Pick out each line containing the string "rows".

* **Provided material**

==========

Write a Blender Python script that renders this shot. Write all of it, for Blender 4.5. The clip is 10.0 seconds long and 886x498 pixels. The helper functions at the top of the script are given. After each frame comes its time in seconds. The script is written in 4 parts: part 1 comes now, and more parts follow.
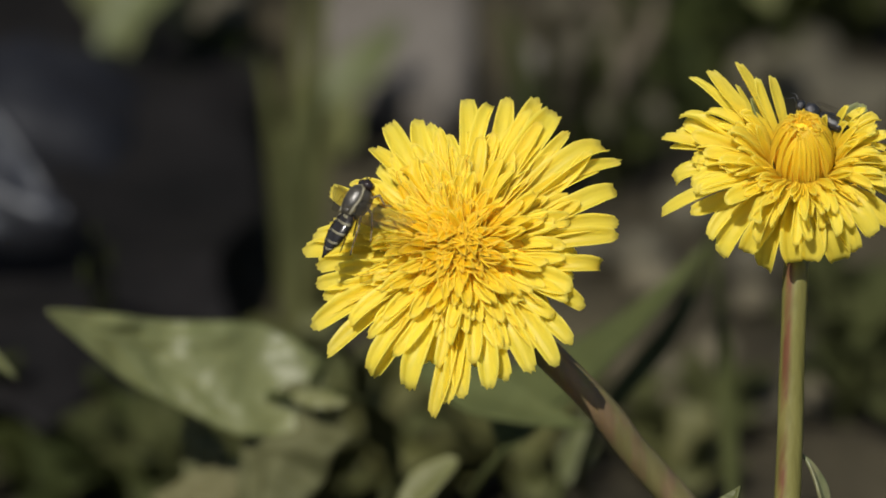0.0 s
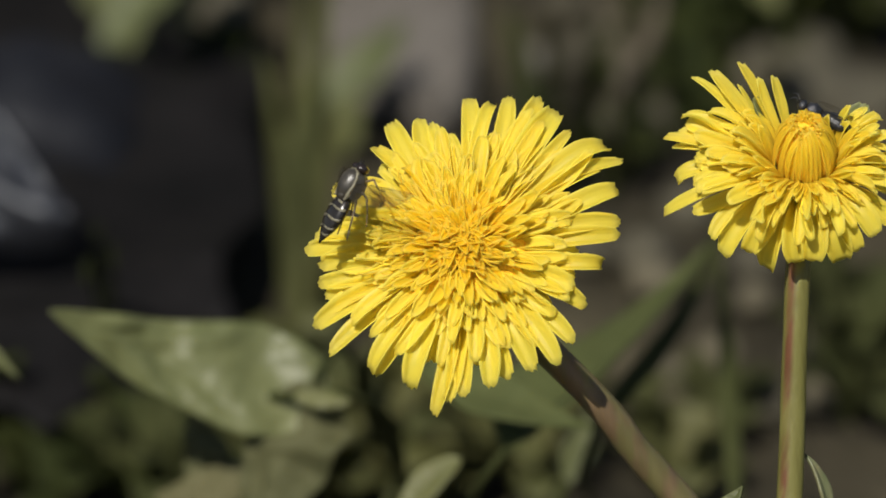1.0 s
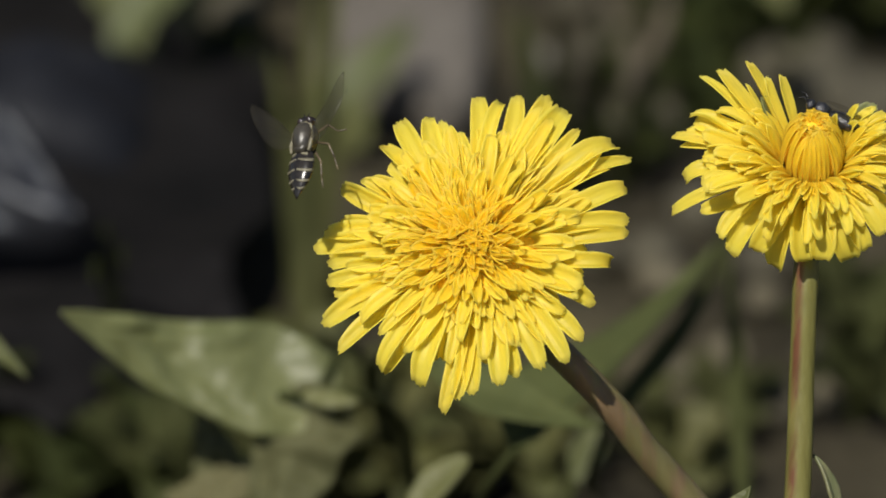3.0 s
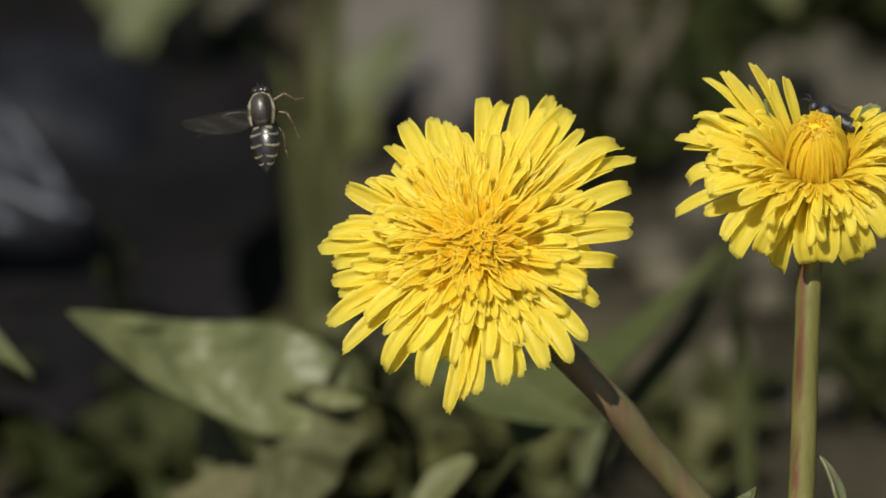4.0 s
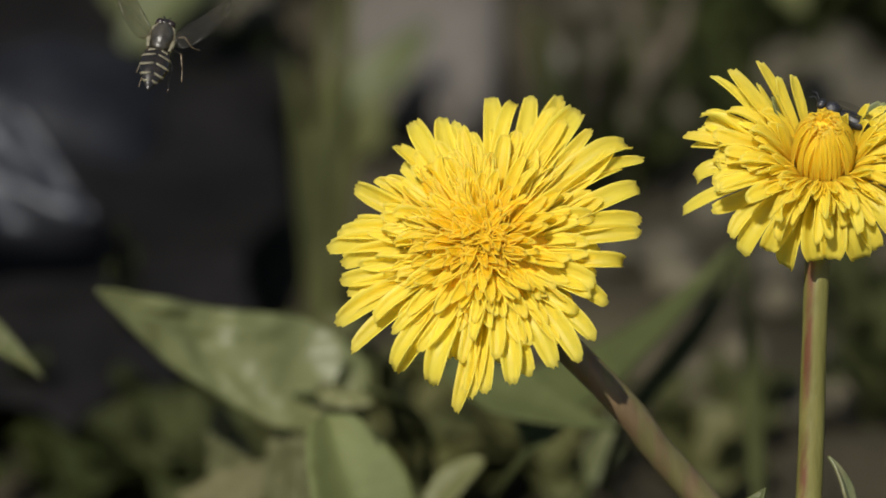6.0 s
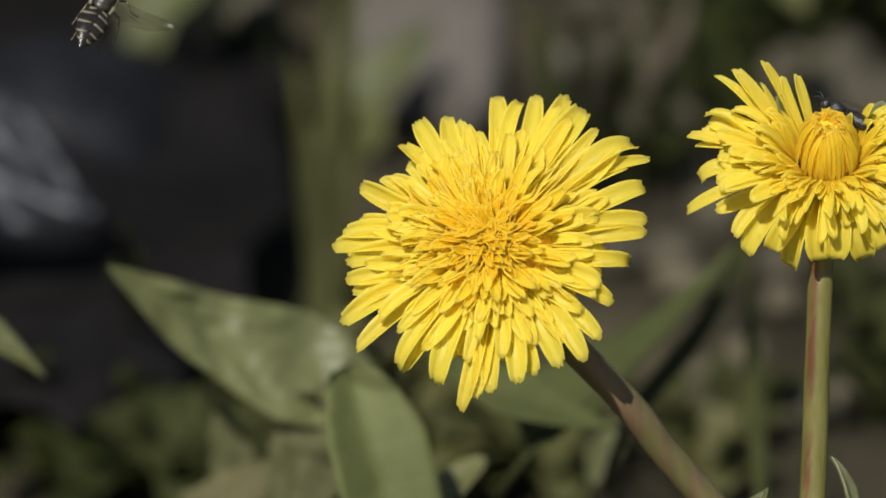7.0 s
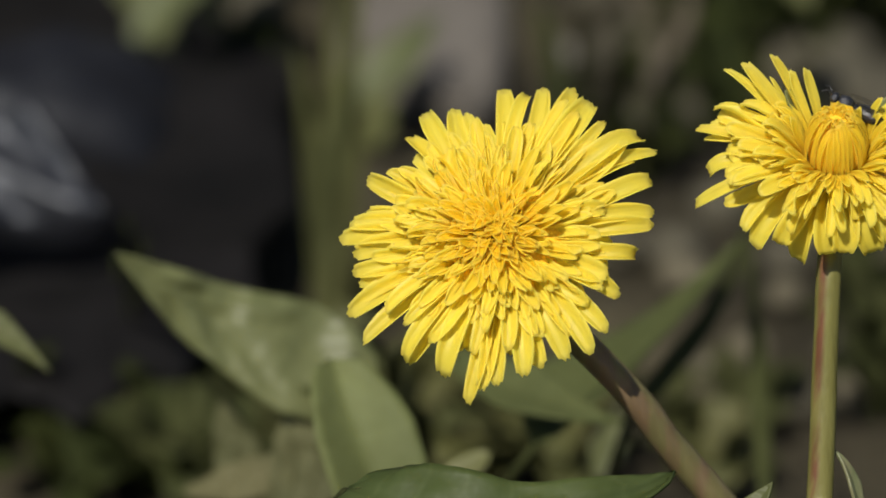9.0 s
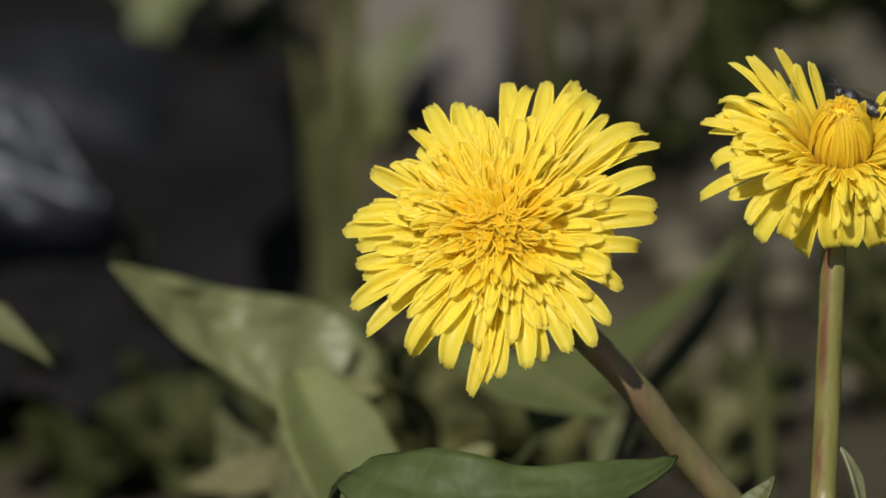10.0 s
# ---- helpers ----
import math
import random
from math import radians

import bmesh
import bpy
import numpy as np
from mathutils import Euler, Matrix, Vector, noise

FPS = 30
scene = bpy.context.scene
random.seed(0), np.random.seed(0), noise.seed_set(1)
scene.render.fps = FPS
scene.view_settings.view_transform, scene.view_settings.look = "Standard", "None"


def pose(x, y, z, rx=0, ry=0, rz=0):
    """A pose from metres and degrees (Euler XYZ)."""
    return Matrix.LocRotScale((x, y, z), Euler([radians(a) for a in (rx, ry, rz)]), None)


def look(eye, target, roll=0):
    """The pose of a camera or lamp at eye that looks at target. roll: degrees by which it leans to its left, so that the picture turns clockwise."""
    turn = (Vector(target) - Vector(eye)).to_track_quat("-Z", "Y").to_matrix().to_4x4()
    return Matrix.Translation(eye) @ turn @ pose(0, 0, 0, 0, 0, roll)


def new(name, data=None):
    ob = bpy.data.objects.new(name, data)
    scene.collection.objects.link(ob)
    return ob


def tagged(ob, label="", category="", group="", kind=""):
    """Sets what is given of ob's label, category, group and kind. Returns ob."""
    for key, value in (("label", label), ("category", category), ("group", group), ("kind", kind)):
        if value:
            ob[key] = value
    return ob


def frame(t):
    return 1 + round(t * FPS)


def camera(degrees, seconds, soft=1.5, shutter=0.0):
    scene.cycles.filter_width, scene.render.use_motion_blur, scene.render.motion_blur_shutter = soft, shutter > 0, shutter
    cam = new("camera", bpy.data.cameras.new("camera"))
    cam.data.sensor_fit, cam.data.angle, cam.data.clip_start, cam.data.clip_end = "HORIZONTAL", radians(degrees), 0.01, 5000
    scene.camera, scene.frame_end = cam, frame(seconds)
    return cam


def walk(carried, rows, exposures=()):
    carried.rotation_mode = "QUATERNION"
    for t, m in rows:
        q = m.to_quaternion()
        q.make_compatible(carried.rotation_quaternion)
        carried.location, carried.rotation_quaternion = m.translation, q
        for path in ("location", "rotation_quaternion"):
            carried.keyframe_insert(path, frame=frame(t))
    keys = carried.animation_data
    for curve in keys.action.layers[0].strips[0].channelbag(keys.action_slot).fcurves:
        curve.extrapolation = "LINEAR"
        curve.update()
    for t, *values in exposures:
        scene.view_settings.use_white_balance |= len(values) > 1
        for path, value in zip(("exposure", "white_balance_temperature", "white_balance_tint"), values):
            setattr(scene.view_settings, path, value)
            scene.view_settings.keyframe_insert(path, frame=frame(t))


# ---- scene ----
cam = camera(15.66, 10.0, soft=1.75, shutter=0.0)
cam.data.dof.use_dof = True
cam.data.dof.focus_distance = 0.398
cam.data.dof.aperture_fstop = 16.0
walk(cam, [
    (0, pose(0.0000, -0.3709, 0.2998, 68.000, 0, -0.363)),
    (0.5, pose(0.0000, -0.3709, 0.2998, 68.000, 0, -0.341)),
    (1, pose(0.0000, -0.3709, 0.2998, 67.995, 0, -0.314)),
    (1.5, pose(0.0000, -0.3709, 0.2998, 67.990, 0, -0.287)),
    (2, pose(0.0000, -0.3709, 0.2998, 67.985, 0, -0.244)),
    (2.5, pose(0.0000, -0.3709, 0.2998, 67.985, 0, -0.201)),
    (4, pose(0.0000, -0.3709, 0.2998, 68.000, 0, -0.049)),
    (4.5, pose(0.0000, -0.3709, 0.2998, 68.000, 0, 0.000)),
    (5, pose(0.0000, -0.3709, 0.2998, 68.005, 0, 0.052)),
    (5.5, pose(0.0000, -0.3709, 0.2998, 68.005, 0, 0.103)),
    (7, pose(0.0000, -0.3709, 0.2998, 68.005, 0, 0.190)),
    (7.5, pose(0.0000, -0.3709, 0.2998, 68.000, 0, 0.217)),
    (8, pose(0.0000, -0.3709, 0.2998, 67.975, 0, 0.238)),
    (8.5, pose(0.0000, -0.3709, 0.2998, 67.945, 0, 0.255)),
    (9, pose(0.0000, -0.3709, 0.2998, 67.900, 0, 0.271)),
    (9.5, pose(0.0000, -0.3709, 0.2998, 67.839, 0, 0.282)),
    (10, pose(0.0000, -0.3709, 0.2998, 67.794, 0, 0.314)),
])

# ---- light ----
SUN_ELEVATION, SUN_TURN = 49.0, -23.0        # degrees; turn from behind the viewer towards the left
sun_way = Vector((math.sin(radians(SUN_TURN)) * math.cos(radians(SUN_ELEVATION)),
                  -math.cos(radians(SUN_TURN)) * math.cos(radians(SUN_ELEVATION)),
                  math.sin(radians(SUN_ELEVATION))))
world = bpy.data.worlds.new("world")
scene.world = world
world.use_nodes = True
wn = world.node_tree.nodes
sky = wn.new("ShaderNodeTexSky")
sky.sky_type = "NISHITA"
sky.sun_disc = False
sky.sun_elevation = radians(SUN_ELEVATION)
sky.sun_rotation = math.atan2(sun_way.x, sun_way.y)
world.node_tree.links.new(sky.outputs[0], wn["Background"].inputs[0])
wn["Background"].inputs[1].default_value = 0.062
sun_lamp = bpy.data.lights.new("sun", "SUN")
sun_lamp.energy, sun_lamp.angle, sun_lamp.color = 4.3, radians(0.5), (1.0, 0.95, 0.86)
new("sun", sun_lamp).matrix_world = look(sun_way * 5, (0, 0, 0))
scene.view_settings.exposure = 0.22


# ---- materials ----
class Mat:
    """A node material with a principled shader and a few short ways to wire it."""

    def __init__(self, name, rough=0.6, spec=0.5, metal=0.0):
        self.m = bpy.data.materials.new(name)
        self.m.use_nodes = True
        self.t = self.m.node_tree
        self.b = self.t.nodes["Principled BSDF"]
        self.b.inputs["Roughness"].default_value = rough
        self.b.inputs["Specular IOR Level"].default_value = spec
        self.b.inputs["Metallic"].default_value = metal

    def node(self, kind, **sets):
        n = self.t.nodes.new(kind)
        for k, v in sets.items():
            n.inputs[k.replace("_", " ")].default_value = v
        return n

    def link(self, a, b):
        self.t.links.new(a, b)

    def coords(self, out="Object"):
        return self.node("ShaderNodeTexCoord").outputs[out]

    def noise(self, scale, detail=4.0, vec=None, rough=0.55):
        n = self.node("ShaderNodeTexNoise", Scale=scale, Detail=detail, Roughness=rough)
        self.link(vec if vec is not None else self.coords(), n.inputs["Vector"])
        return n.outputs["Fac"]

    def ramp(self, fac, *stops):
        n = self.t.nodes.new("ShaderNodeValToRGB")
        e = n.color_ramp.elements
        while len(e) < len(stops):
            e.new(0.5)
        for s, (p, c) in zip(e, stops):
            s.position, s.color = p, (*c, 1)
        self.link(fac, n.inputs[0])
        return n.outputs[0]

    def mix(self, fac, a, b, how="MIX"):
        n = self.t.nodes.new("ShaderNodeMix")
        n.data_type, n.blend_type = "RGBA", how
        for v, i in ((fac, 0), (a, 6), (b, 7)):
            if isinstance(v, (float, int)):
                n.inputs[i].default_value = v
            elif isinstance(v, tuple):
                n.inputs[i].default_value = (*v, 1)
            else:
                self.link(v, n.inputs[i])
        return n.outputs[2]

    def colour(self, c):
        self.link(c, self.b.inputs["Base Color"])
        return self

    def bump(self, height, dist, strength=1.0):
        n = self.node("ShaderNodeBump", Strength=strength, Distance=dist)
        self.link(height, n.inputs["Height"])
        self.link(n.outputs[0], self.b.inputs["Normal"])
        return self

    def thin(self, share, colour):
        """Lets part of the light through, as leaves and petals do."""
        tr = self.t.nodes.new("ShaderNodeBsdfTranslucent")
        if isinstance(colour, tuple):
            tr.inputs[0].default_value = (*colour, 1)
        else:
            self.link(colour, tr.inputs[0])
        mx = self.t.nodes.new("ShaderNodeMixShader")
        mx.inputs[0].default_value = share
        self.link(self.b.outputs[0], mx.inputs[1])
        self.link(tr.outputs[0], mx.inputs[2])
        self.link(mx.outputs[0], self.t.nodes["Material Output"].inputs["Surface"])
        return self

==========

* **Result of the exercise**
def walk(carried, rows, exposures=()):
    for t, m in rows:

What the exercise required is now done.